A cultural intervention, The Videogame Industry Does Not Exist challenges core assumptions about videogame production—ideas about creativity, professionalism, labor, diversity, education, globalization, and community. Its in-depth, complex portrayal suggests new ways of seeing, and engaging in, the videogame industry that really does exist.
“Provocative but not polemic, humorous yet deadly serious, Keogh convincingly challenges the way we talk and think about ‘the game industry.’ Anyone invested in making games owes it to themselves to read this book.”
— David Nieborg, Associate Professor, Media Studies, University of Toronto
“Keogh asks us to rethink who makes games and why, deftly illustrating the consequences of myopically substituting ‘the industry’ for a much broader and diverse cultural field of contractors, artists, and hobbyists.”
— Jennifer R. Whitson, Associate Professor, Sociology and Legal Studies, University of Waterloo
“Keogh has written an empirically rich, theoretically ambitious, and altogether incredibly useful book for anyone who wants to understand videogame production as a cultural, social, and economic phenomenon.”
— Olli Sotamaa, Professor, Tampere University; coeditor of Game Production Studies
The Unity Game Engine and the Circuits of Cultural Software (with Benjamin Nicoll) (2019, Palgrave Macmillan)
Videogames were once made with a vast range of tools and technologies, but in recent years a small number of commercially available ‘game engines’ have reached an unprecedented level of dominance in the global videogame industry. In particular, the Unity game engine has penetrated all scales of videogame development, from the large studio to the hobbyist bedroom, such that over half of all new videogames are reportedly being made with Unity. This book provides an urgently needed critical analysis of Unity as ‘cultural software’ that facilitates particular production workflows, design methodologies, and software literacies. Building on long-standing methods in media and cultural studies, and drawing on interviews with a range of videogame developers, Benjamin Nicoll and Brendan Keogh argue that Unity deploys a discourse of democratization to draw users into its ‘circuits of cultural software’. For scholars of media production, software culture, and platform studies, this book provides a framework and language to better articulate the increasingly dominant role of software tools in cultural production. For videogame developers, educators, and students, it provides critical and historical grounding for a tool that is widely used yet rarely analysed from a cultural angle.

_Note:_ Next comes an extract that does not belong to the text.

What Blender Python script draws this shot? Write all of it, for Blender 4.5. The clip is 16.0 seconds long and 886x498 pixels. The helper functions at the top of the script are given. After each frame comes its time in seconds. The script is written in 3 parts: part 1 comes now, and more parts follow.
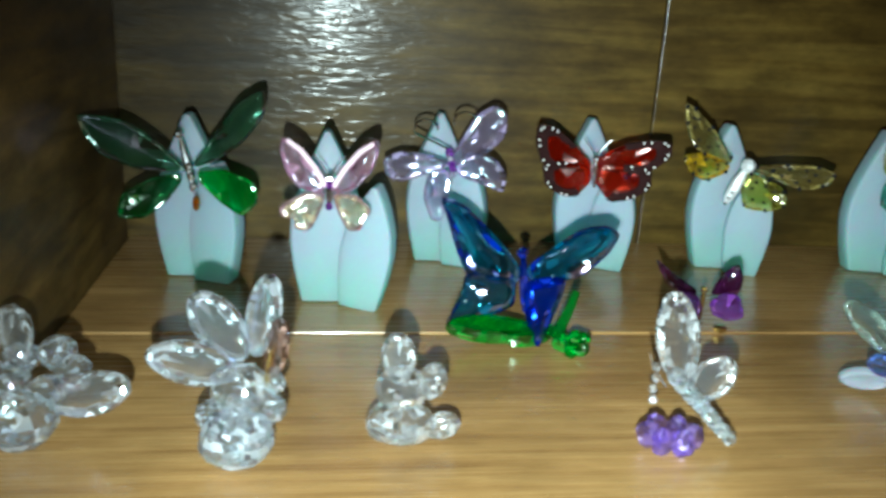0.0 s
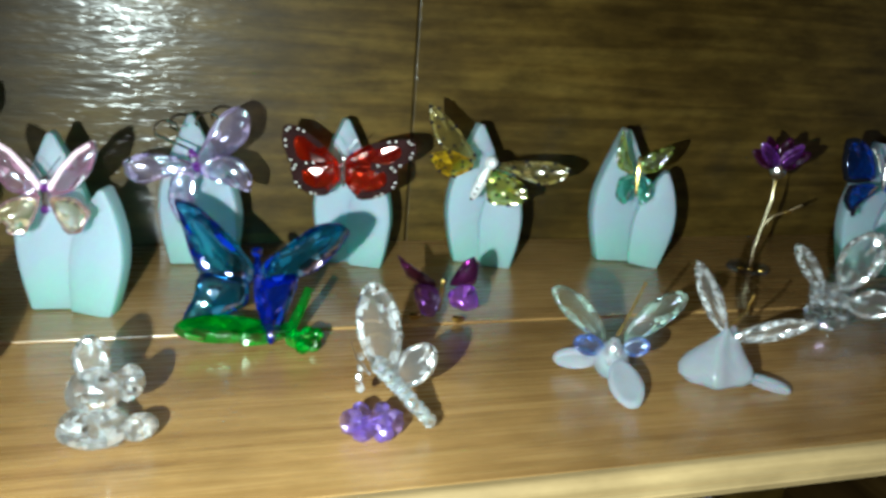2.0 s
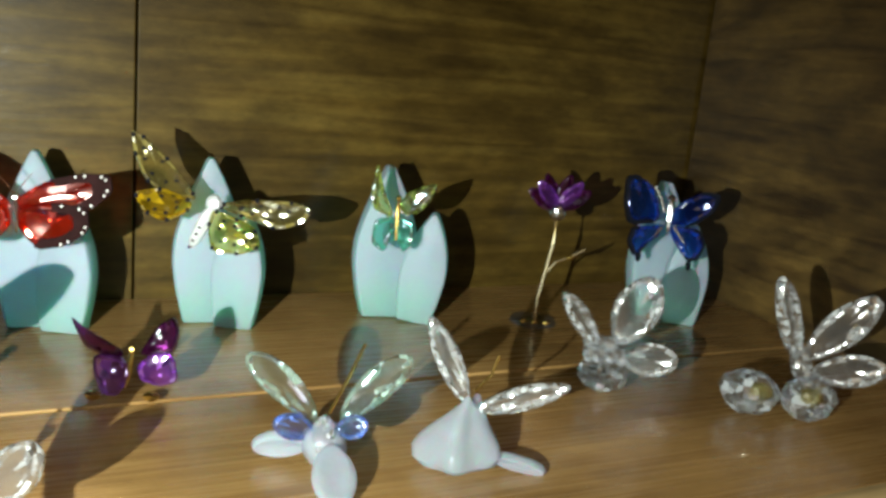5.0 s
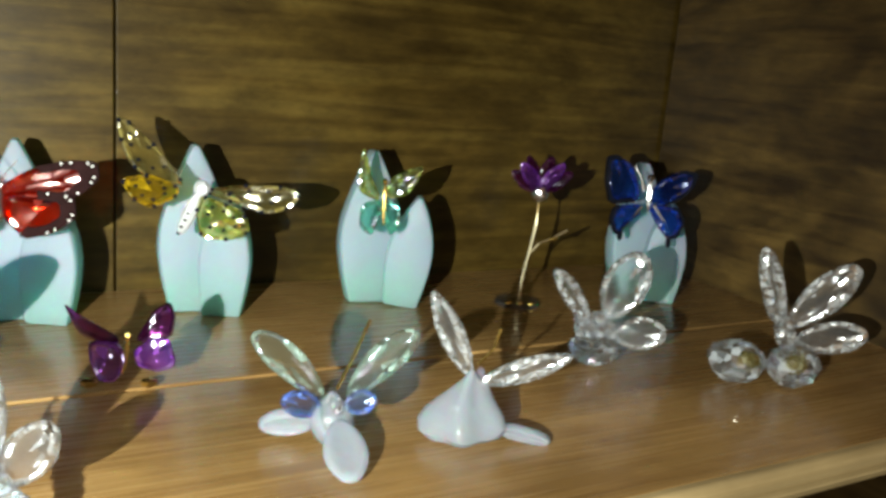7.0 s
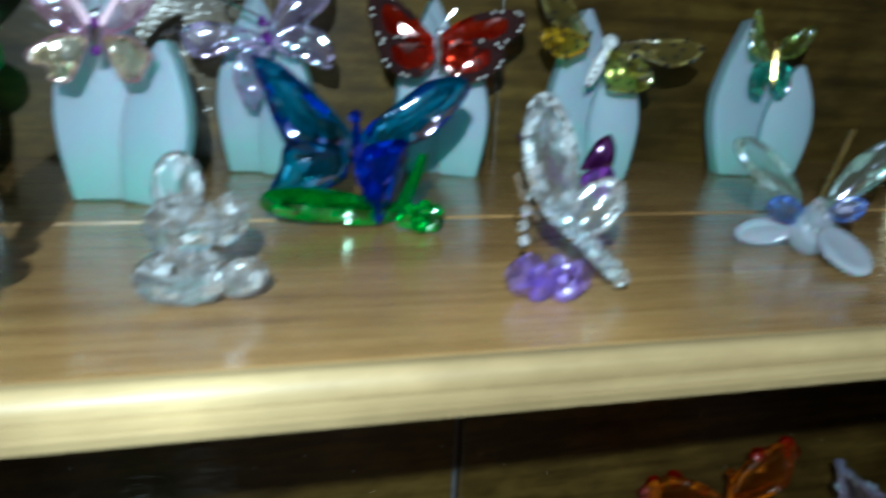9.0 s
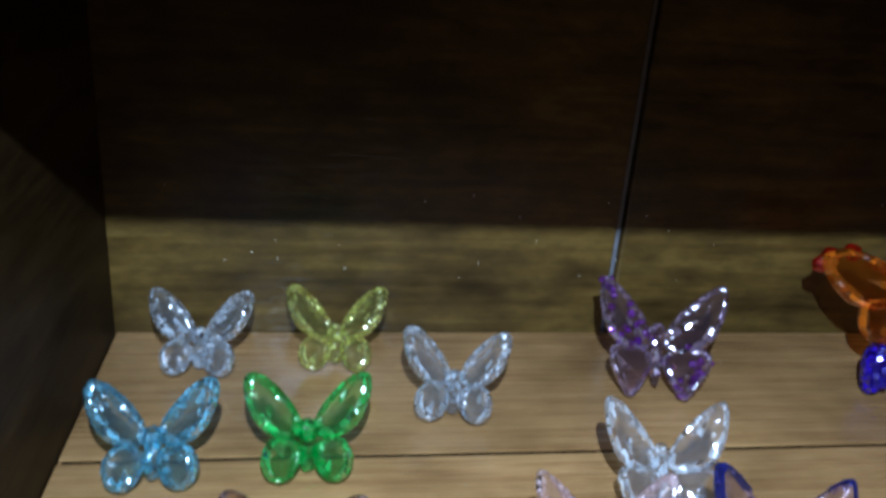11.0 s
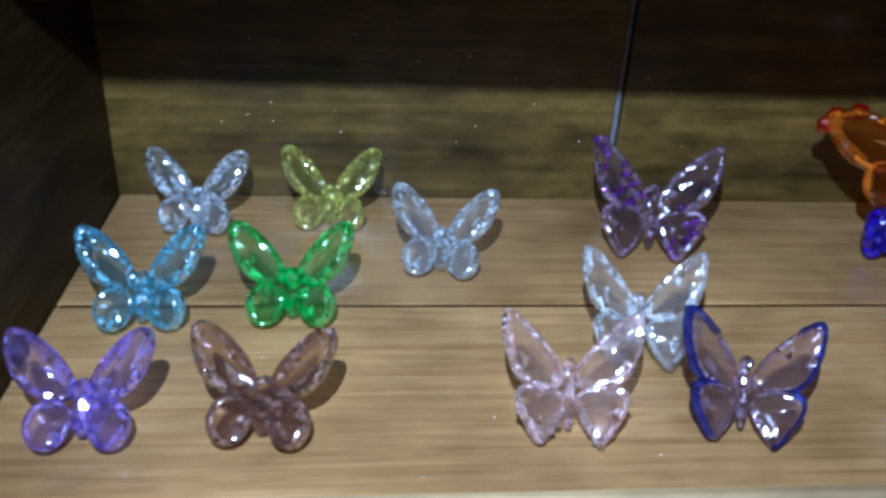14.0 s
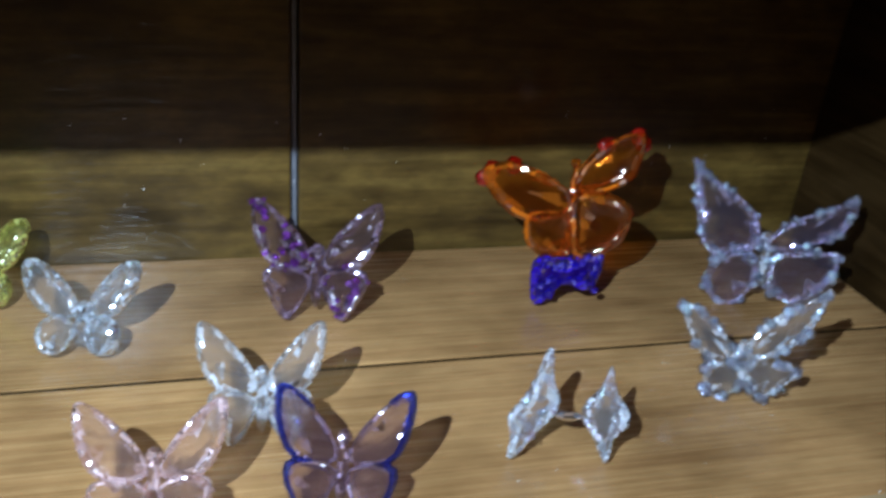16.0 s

[Palgrave Macmillan] [SpringerLink] [Amazon]
“The game industry is notoriously opaque, even for insiders. This book lifts the veil of secrecy and demystifies how game engines are used, understood, marketed, and governed. True to form, Nicoll and Keogh provide an empirically grounded and highly readable account of game engines as ‘cultural software’. Scholars, students, and practitioners are sure to benefit from the savvy analysis of such a vital, yet seemingly invisible piece of software that powers a billion-dollar industry.”
— Dr. David B. Nieborg, University of Toronto, Canada
“This original, timely, and accessible case study carefully unpacks the ambivalence of Unity’s claim to ‘democratize’ game development. Based on extensive research, Nicoll and Keogh propose a new conceptual framework to guide analysis of the cultural work of platform-based digital content production. This is a stellar example of how to advance critical media research on the materiality and politics of platforms.”
— Greig de Peuter, co-author of Games of Empire and Digital Play
A Play of Bodies: How We Perceive Videogames (2018, MIT Press)
Our bodies engage with videogames in complex and fascinating ways. Through an entanglement of eyes-on-screens, ears-at-speakers, and muscles-against-interfaces, we experience games with our senses. But, as Brendan Keogh argues in A Play of Bodies, this corporal engagement goes both ways; as we touch the videogame, it touches back, augmenting the very senses with which we perceive. Keogh investigates this merging of actual and virtual bodies and worlds, asking how our embodied sense of perception constitutes, and becomes constituted by, the phenomenon of videogame play. In short, how do we perceive videogames?
[MIT Press] [Amazon] [Book Depository]
This book challenges some of the dominant discourses of game studies in a way that is vital to the field right now. But it also adds a very specific focus on the body, which many people have referenced in game studies but not dealt with directly.
—Adrienne Shaw. Assistant Professor, Media Studies and Production, Temple University; author of Gaming at the Edge and coeditor of Queer Game Studies
Brendan Keogh’s A Play of Bodies is a map to the future of game studies. Thoughtful and provocative, Keogh brings the body back to play in all its crucial multiplicities, and gives us a vocabulary for bolder, more inclusive games research.
—Miguel Sicart. Associate Professor, Center for Computer Games Research, IT University of Copenhagen; author of Play Matters
Killing is Harmless: A Critical Reading of Spec Ops The Line (2012, Stolen Projects)
One of the most critically discussed games of 2012, 2K and Yager’s Spec Ops: The Line turns a reflexive lens back onto the genre of the military shooters to ask some hard questions: just what is going on in these games? What does it say about us if we enjoy playing such games? Is virtual violence really harmless? Killing is Harmless isn’t an attempt to answer these questions so much as an exploration of just how the game is able to ask them in the first place. It follow’s the lead character, Walker, in his steps across Dubai to discover just how The Line is able to make so many players interrogate their own complicity in virtual acts of violence.